« La gaieté » de Justine Lévy 📚 Au revoir Tristesse
Le roman s’intitule « La gaieté » alors que son sujet est précisément la tristesse. Ou plus exactement comment lui tordre le coup, une bonne fois pour toutes. Telle est la résolution de Louise, double littéraire de l’auteur depuis son premier livre « Le rendez vous » paru aux Editions Plon en 1995.
Entre un papa aussi présent dans les médias qu’absent à la maison et une maman mannequin qui raffole « d’une drôle de poudre blanchâtre« , bonjour tristesse! D’autant que contrairement à ce que prétend le titre d’un autre de ses romans, Justine Lévy n’est pas une « Mauvaise fille« . Loin d’elle, l’idée d’écrire un livre règlement de comptes avec papa-maman- qui-ont-fait-ce-qu’ils-pouvaient. Papa a beau être à l’autre bout du monde, par moins 5 degrés en chemise blanche, au moindre coup de fil de Louise, il saute dans le premier avion et se précipite à son chevet. Maman, certes, est borderline mais tellement plus drôle et attachante que les belles mères revêches qui ont lui ont succédé. Et surtout tellement plus belle. Louise vit donc comme elle peut son enfance pas comme les autres s’évertuant à « ne surtout pas embêter papa, à aucun prix, jamais, c’était mon idée fixe, mon credo, ma religion » et à toujours veiller sur maman incapable de garder un travail, de s’extraire de son lit, d’offrir à sa fille une image rassurante. Soucis de riches diront les mauvaises langues auxquelles l’auteur doit commencer à être habitué : « Je sais ce que les gens pensent. Les gens pensent que je suis née dans les beaux quartiers, ceux des bons lycées, et puis que je n’ai jamais manqué de rien puisque c’est ça l’essentiel n’est ce pas? ».

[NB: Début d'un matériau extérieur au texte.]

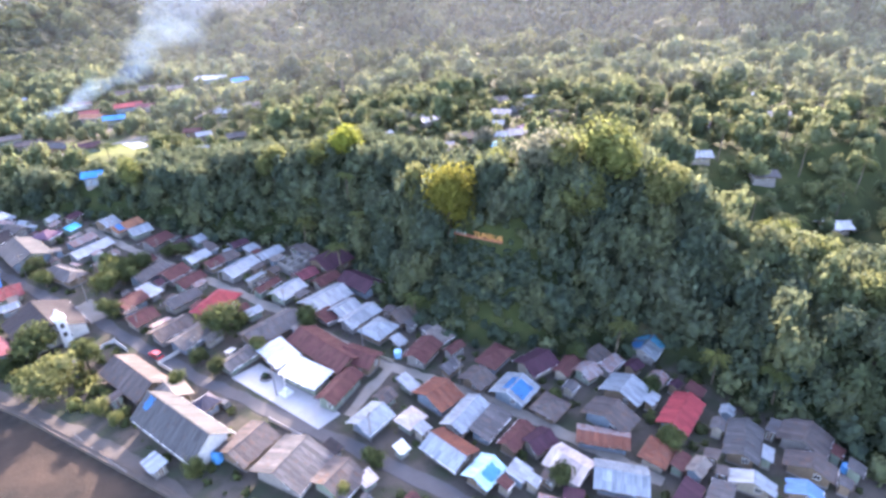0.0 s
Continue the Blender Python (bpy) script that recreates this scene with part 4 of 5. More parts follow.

Justine Lévy c’est avant tout une voix, sincère, décalée, émouvante, qui s’ affermit de livre en livre. Ses tribulations d’une jeune maman prête à tout pour ses enfants font mentir l’adage selon lequel les bons sentiments ne font pas la bonne littérature. Aucune mièvrerie dans le quotidien de cette mère de famille « autocentrée, bipolaire, tripolaire, quadripolaire, irascible et irresponsable » qui hésite entre couches lavables ou jetables et consulte Doctissimo au moindre bobo, mais un humour et une auto dérision irrésistibles. On croyait connaître Louise, ses angoisses, son addiction au Prozac et autres psychotropes, avec « La gaieté » on la découvre sous un jour nouveau, véritable guerrière bien décidée à venir à bout de cette mélancolie qui se transmet de génération en génération . « Une maman malheureuse vous refile toujours un bout de son malheur, sans le faire exprès et sans le savoir, c’est comme ça, le chagrin ne disparaît pas quand il s’en va, il passe d’une personne à l’autre, comme un rhume, un bâillement, une toux ou un fou rire« . L’avantage d’être écrivain c’est de pouvoir en faire un livre. Celui de Justine Lévy ne cache ni ses fragilités ni son combat quotidien pour contrer d’éventuelles « rechutes » tandis que sa plume, elle, n’a jamais été aussi drôle et énergique. Paradoxe de l’écrivain!